Anche se spesso non ci facciamo caso, a Marano viviamo ogni giorno a fianco della storia: è difficile non girare lo sguardo intorno a noi e non trovare una casa, una villa, una chiesa vecchie di parecchi secoli. Ma la storia non è fatta solo di chiese e ville, di monumenti insomma, è fatta anche di gente che si è costruita la propria casetta, che ha coltivato i campi che ha lasciato dispersi qua e là i più diversi segni della propria presenza: strade e viottoli, muri a secco e capitelli, boschi e pinete, alberi d’alto fusto e siepi. Possiamo tranquillamente dire che in Valpolicella non c’è nemmeno un angolino che non sia stato modificato, modellato, dall’intervento dell’uomo.
Infatti la Valpolicella è sempre stata più o meno intensamente abitata, tanto che gli insediamenti più recenti hanno spesso distrutto le tracce dei loro predecessori. Inoltre, mentre per le chiese principali, per alcune ville, si sono conservati documenti scritti o riferimenti certi, dato che le loro vicende sono legate a personaggi importanti o comunque in grado di scrivere e di conservare contratti e altro nell’archivio di famiglia o del convento, per la gente comune esistono pochi documenti, di solito testamenti, contratti agrari, atti di compravendita, comunque poveri di informazioni sui cambiamenti operati dall’uomo nell’ambiente.
Tuttavia, mettendo insieme le scoperte più recenti, anche in zone vicine a noi, è possibile ricostruire un quadro dell’evoluzione del paesaggio, evoluzione che può essere meglio decritta se operiamo secondo una metodologia suggerita qualche tempo fa da Eugenio Turri, il famoso geografo veronese da poco scomparso. Turri dice che per leggere il paesaggio occorre sfogliarlo, cioè togliere man mano gli strati superficiali più recenti e interpretare poi il quadro che rimane.

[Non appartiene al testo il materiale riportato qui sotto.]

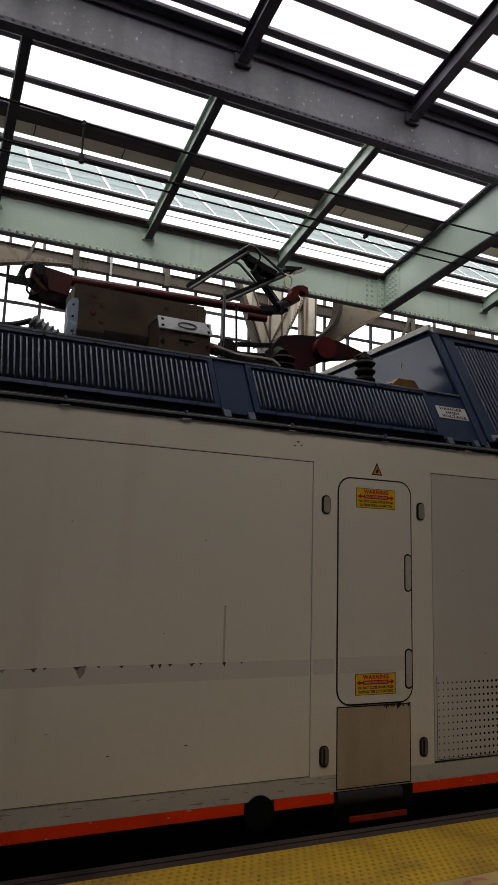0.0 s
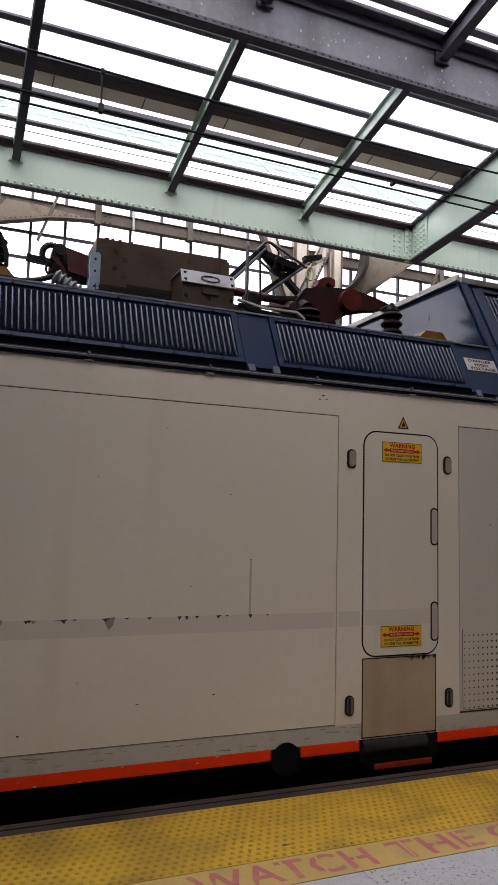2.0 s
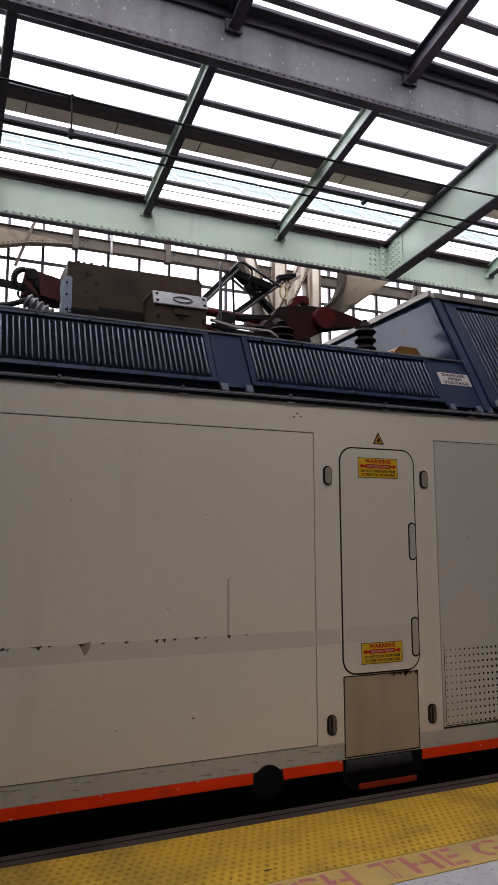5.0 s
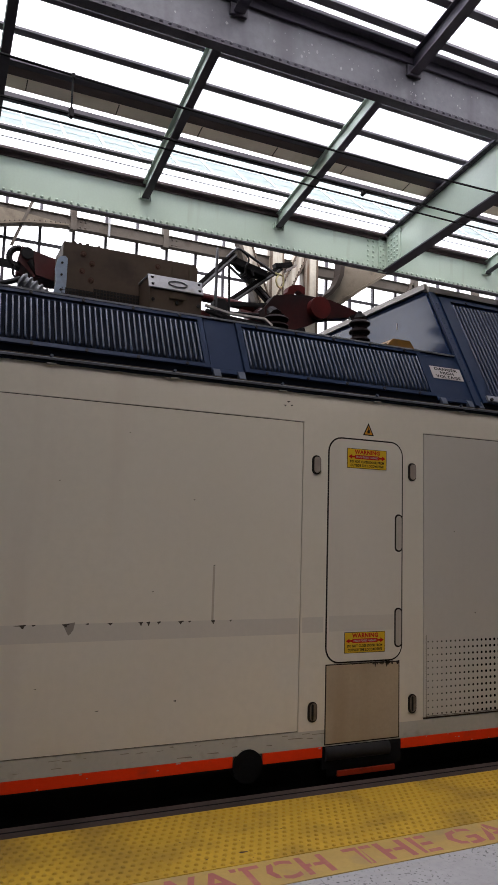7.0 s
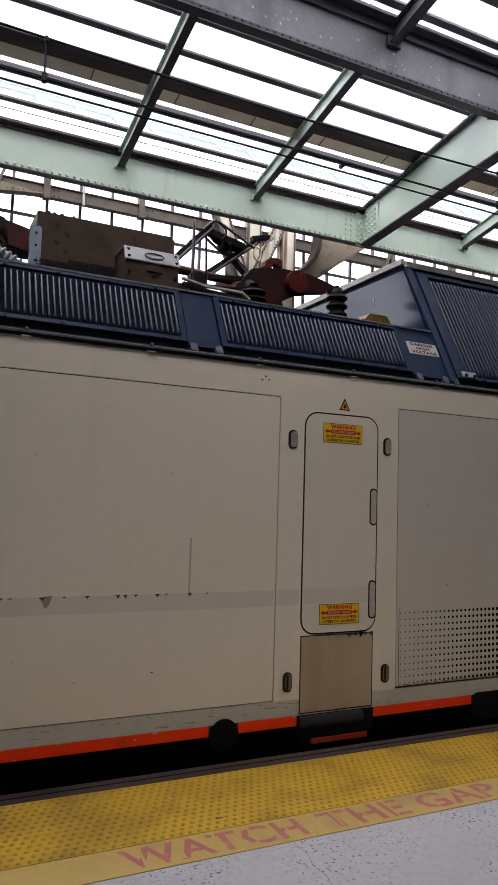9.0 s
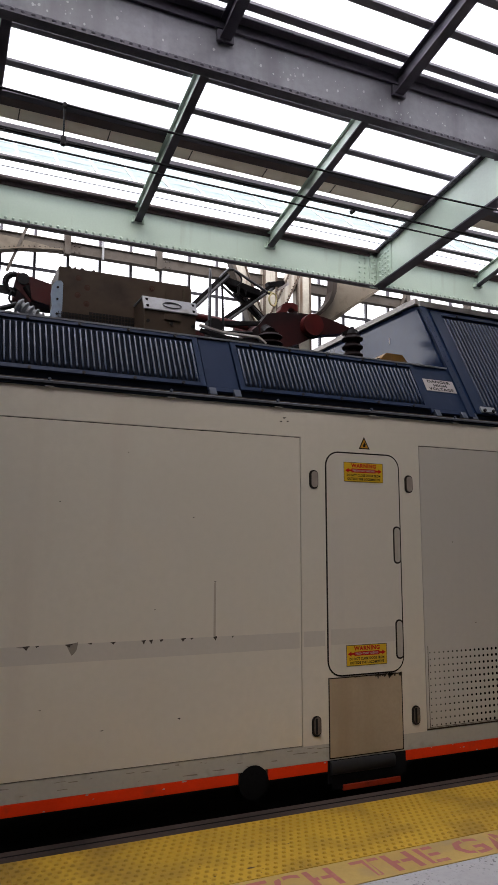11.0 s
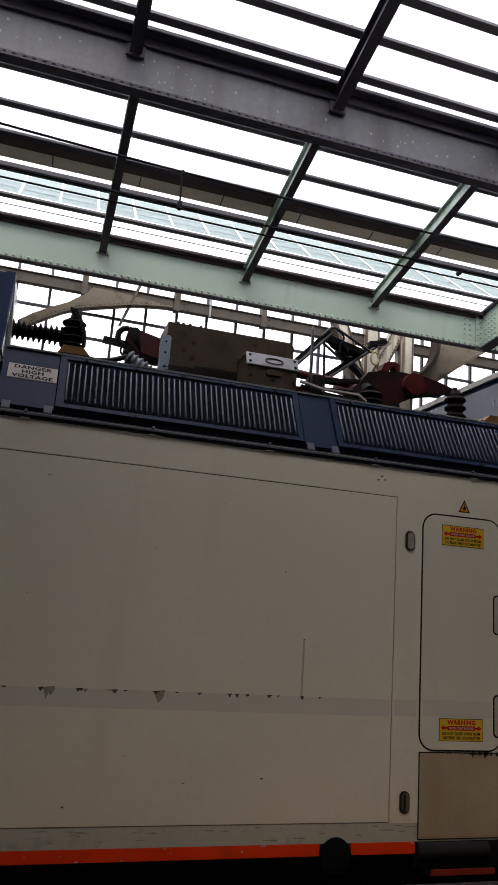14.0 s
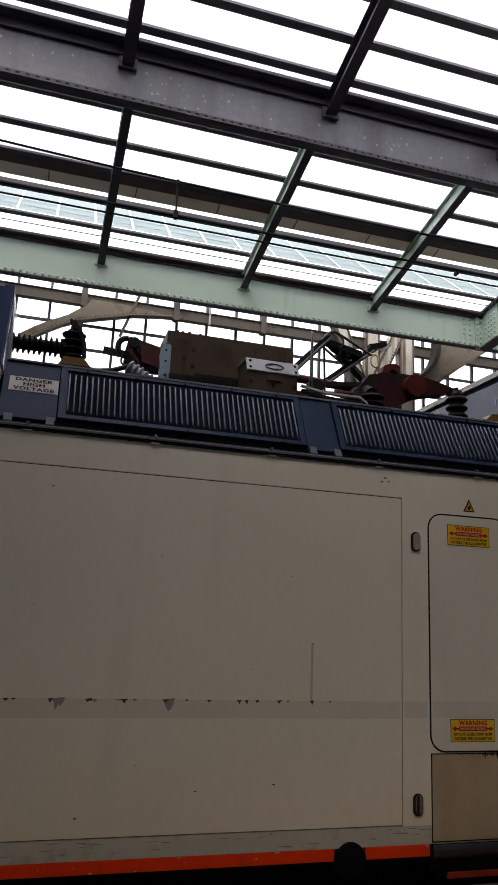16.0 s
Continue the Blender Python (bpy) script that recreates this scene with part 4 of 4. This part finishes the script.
k = KNEE
bm = rod(bmesh.new(), (0.10, 0.0, 0.02), (2.02, 0.10, -0.03), 0.042, 0.033, n=14)
upper = part("upper_arm", bm, ARMRED, panto, "long dark red upper arm")
bm = extrude_y(bmesh.new(), [(0.06, 0.075), (0.33, 0.015), (0.30, -0.14), (0.15, -0.13), (0.04, -0.03)], -0.09, 0.09)
part("knee_casting", bm, RED, upper, "red knee casting")
part("side_web", extrude_y(bmesh.new(), [(0.14, 0.0), (0.30, -0.06), (0.30, -0.15), (0.16, -0.12)], -0.12, -0.09), RED, upper)
bm = rod(bmesh.new(), (0.10, -0.10, 0.03), (0.10, 0.10, 0.03), 0.042, n=16)
arc = [(0.05 + 0.066 * math.cos(a), -0.05, 0.0 + 0.072 * math.sin(a)) for a in (radians(60 + 24 * i) for i in range(10))]
for p, q in zip(arc, arc[1:]):
    rod(bm, p, q, 0.022, n=8)
beam(bm, (-0.12, -0.05, -0.045), (0.06, -0.05, -0.06), 0.03, 0.05)
rod(bm, (0.12, -0.08, -0.02), (0.18, -0.08, -0.10), 0.03, n=10)
part("knee_joint", bm, SOOT, upper, "sooty black knee joint with a hook")
part("hose", path_tube([(0.03, -0.07, -0.06), (0.0, -0.07, -0.12), (0.05, -0.07, -0.16), (0.12, -0.07, -0.12), (0.13, -0.07, -0.05)], 0.008), RUBBER, upper)
bm = beam(bmesh.new(), (1.90, 0.10, -0.02), (2.16, 0.12, 0.01), 0.10, 0.05)
rod(bm, (2.05, 0.05, 0.0), (2.28, 0.10, 0.12), 0.045, 0.03, n=12)
part("arm_fork", bm, SOOT, upper)
hook = [(2.10, 0.075), (2.185, 0.134), (2.206, 0.188), (2.249, 0.210), (2.309, 0.217), (2.350, 0.202), (2.353, 0.145), (2.324, 0.146), (2.305, 0.164), (2.280, 0.167), (2.256, 0.151), (2.252, 0.110), (2.20, 0.06)]
part("buffer", extrude_y(bmesh.new(), hook, 0.03, 0.12), RED, upper, "red hooked buffer plate")
part("underside_pad", rod(bmesh.new(), (1.78, 0.08, -0.09), (1.96, 0.08, -0.10), 0.034, 0.028, n=12), ARMRED, upper)
upper.location = KNEE

h = HEAD


def at(x, z, y=0.0):
    return (x - h.x, y, z - h.z)


head = part("collector_head", beam(bmesh.new(), at(2.165, 3.715), at(2.50, 3.640), 0.05, 0.055), SOOT, panto, "sooty black collector head with crossed horns")
bm = beam(bmesh.new(), at(1.76, 3.285), at(2.205, 3.765), 0.05, 0.050)
part("horn", bm, SOOT, head)
# lighter grey tubes along horns and stay stand in for their highlights
part("horn_highlight", rod(bmesh.new(), at(1.76, 3.255, -0.03), at(2.215, 3.745, -0.03), 0.014, n=8), TUBE, head)
bm = beam(bmesh.new(), at(2.08, 3.28, 0.05), at(2.66, 3.745, 0.05), 0.05, 0.052)
beam(bm, at(2.60, 3.75, 0.05), at(2.76, 3.79, 0.05), 0.06, 0.035)
part("horn", bm, SOOT, head)
part("horn_highlight", rod(bmesh.new(), at(2.09, 3.262, 0.02), at(2.64, 3.71, 0.02), 0.013, n=8), TUBE, head)
bm = beam(bmesh.new(), at(2.33, 3.675, 0.1), at(2.62, 3.42, 0.1), 0.05, 0.050)
part("stay", bm, SOOT, head)
part("stay_highlight", rod(bmesh.new(), at(2.335, 3.66, 0.06), at(2.61, 3.415, 0.06), 0.012, n=8), TUBE, head)
part("cap_tube", path_tube([at(2.12, 3.70, -0.05), at(2.19, 3.785, -0.05), at(2.235, 3.80, -0.05), at(2.31, 3.765, -0.05), at(2.58, 3.635, -0.05)], 0.0115), TUBE, head, "bent grey tube")
part("cap_tube", path_tube([at(2.21, 3.78, 0.3), at(2.26, 3.80, 0.3), at(2.34, 3.74, 0.3), at(2.46, 3.66, 0.3)], 0.012), TUBE, head)
part("web_plate", extrude_y(bmesh.new(), [(2.17 - h.x, 3.73 - h.z), (2.27 - h.x, 3.715 - h.z), (2.40 - h.x, 3.685 - h.z), (2.52 - h.x, 3.665 - h.z), (2.50 - h.x, 3.61 - h.z), (2.36 - h.x, 3.60 - h.z), (2.25 - h.x, 3.65 - h.z)], 0.02, 0.045), SOOT, head)
bm = bmesh.new()
for a, b in (((2.30, 3.66), (2.30, 3.59)), ((2.30, 3.61), (2.27, 3.575)), ((2.31, 3.60), (2.345, 3.575)), ((2.36, 3.64), (2.37, 3.60))):
    rod(bm, at(*a, -0.03), at(*b, -0.03), 0.011, n=6)
part("linkage", bm, SOOT, head)
part("shunt_cable", path_tube([at(2.25, 3.78, -0.06), at(2.31, 3.75, -0.06), at(2.32, 3.69, -0.06), at(2.28, 3.65, -0.06)], 0.008), RUBBER, head)
bm = path_tube([at(2.56, 3.645, -0.06), at(2.63, 3.645, -0.06), at(2.64, 3.60, -0.06), at(2.635, 3.545, -0.06), at(2.61, 3.525, -0.06), at(2.572, 3.55, -0.06), at(2.567, 3.615, -0.06), at(2.60, 3.64, -0.06)], 0.008)
part("yellow_strap", bm, CABLE, head, "pale yellow hanging strap")
part("strip_end", beam(bmesh.new(), at(2.63, 3.66, -0.1), at(2.73, 3.73, -0.1), 0.04, 0.02), SIGNWHITE, head)
head.location = HEAD


def motions():
    """The pantograph folds down at the start and then rests. lift: how far it is still raised."""
    steps = ((0.0, 1.0), (0.1, 0.945), (0.2, 0.88), (0.3, 0.815), (0.4, 0.74), (0.5, 0.65), (0.6, 0.56), (0.7, 0.49), (0.8, 0.42), (0.9, 0.345), (1.0, 0.27), (1.1, 0.205), (1.2, 0.15), (1.4, 0.07), (1.6, 0.02), (1.8, 0.0), (6.0, 0.0), (16.0, 0.0))
    walk(lower, [(t, pose(*PIVOT, 0, 4.4 * u, 0)) for t, u in steps])
    walk(upper, [(t, pose(KNEE.x, KNEE.y, KNEE.z + 0.18 * u, 0, -4.3 * u, 0)) for t, u in steps])
    walk(head, [(t, pose(HEAD.x + 0.04 * u, HEAD.y, HEAD.z + 0.345 * u, 0, 7.0 * u, 0)) for t, u in steps])


motions()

Se guardiamo la nostra valle e vogliamo seguire i consigli di Turri, per ripercorrere la storia del paesaggio, dobbiamo cominciare a togliere le aggiunte più recenti, cioè i nuovi edifici, sia quelli delle moderne lottizzazioni o delle aree artigianali, sia quelli sorti a fianco o ad ampliamento delle costruzioni più antiche. Se torniamo indietro anche solo a 50 anni fa, il panorama della valle cambia soprattutto nella zona più bassa (e probabilmente in modo meno vistoso che altrove in alcuni comuni vicini) dove, già da 1000 anni gli abitati erano costituiti da una collana di contrade lungo i fianchi della valle e in mezzo qualche casa isolata.
Risalendo la valle, vediamo scomparire il centro di Marano capoluogo, come dimostra la bella cartolina, pubblicata sul libro di Marano, con la vecchia chiesa parrocchiale, immersa nel verde: l’asilo, la vecchia scuola comunale, le altre case che circondano la piazza anno meno di un secolo di vita. Pezza e anche Mondrago non sono cambiate molto nell’ultimo secolo: qualche nuova casa lungo la strada provinciale a Pezza, qualche rustico più o meno antico a Mondrago. A Purano e San Rocco le singole corti erano più staccate fra loro, dato che le nuove abitazioni hanno occupato, come a Valgatara, gli spazi intermedi.
Al di là delle variazioni urbanistiche, quello che è radicalmente cambiato è il ritmo di vita, la densità abitativa, la vivacità delle presenze: oggi intere contrade sono semi deserte, non ci sono bambini, né animali da cortili, nessuno occupa più le semplici panchine di pietra sistemate apposta appena fuori dal portone per conversare con i passanti, per far filò d’estate.
Con i paesi cambiano anche le strade: l’attuale strada provinciale è da diversi secoli la via più importante della vallata, ma, fino al dopoguerra, cioè fino alla motorizzazione di massa, erano molto praticate parecchie strade e stradine secondarie, oggi poco note o dimenticate: a Valgatara ad esempio la strada della Luchina, fra Badin e Villa, del Pontarol fra Cadiloi e Figari, del Monte Gradela fra Pozzo e Paladon; nei dintorni di Marano, quella di Praèle che collegava direttamente Prognol e Canzago, quella di Moropio da Porta a Novaia, la Torta. Più in alto la viabilità era molto diversa, aveva cioè una struttura a ragnatela: c’era sempre una stradina, un viottolo, una mulattiera che collegava una qualsiasi contrada a tutte quelle intorno.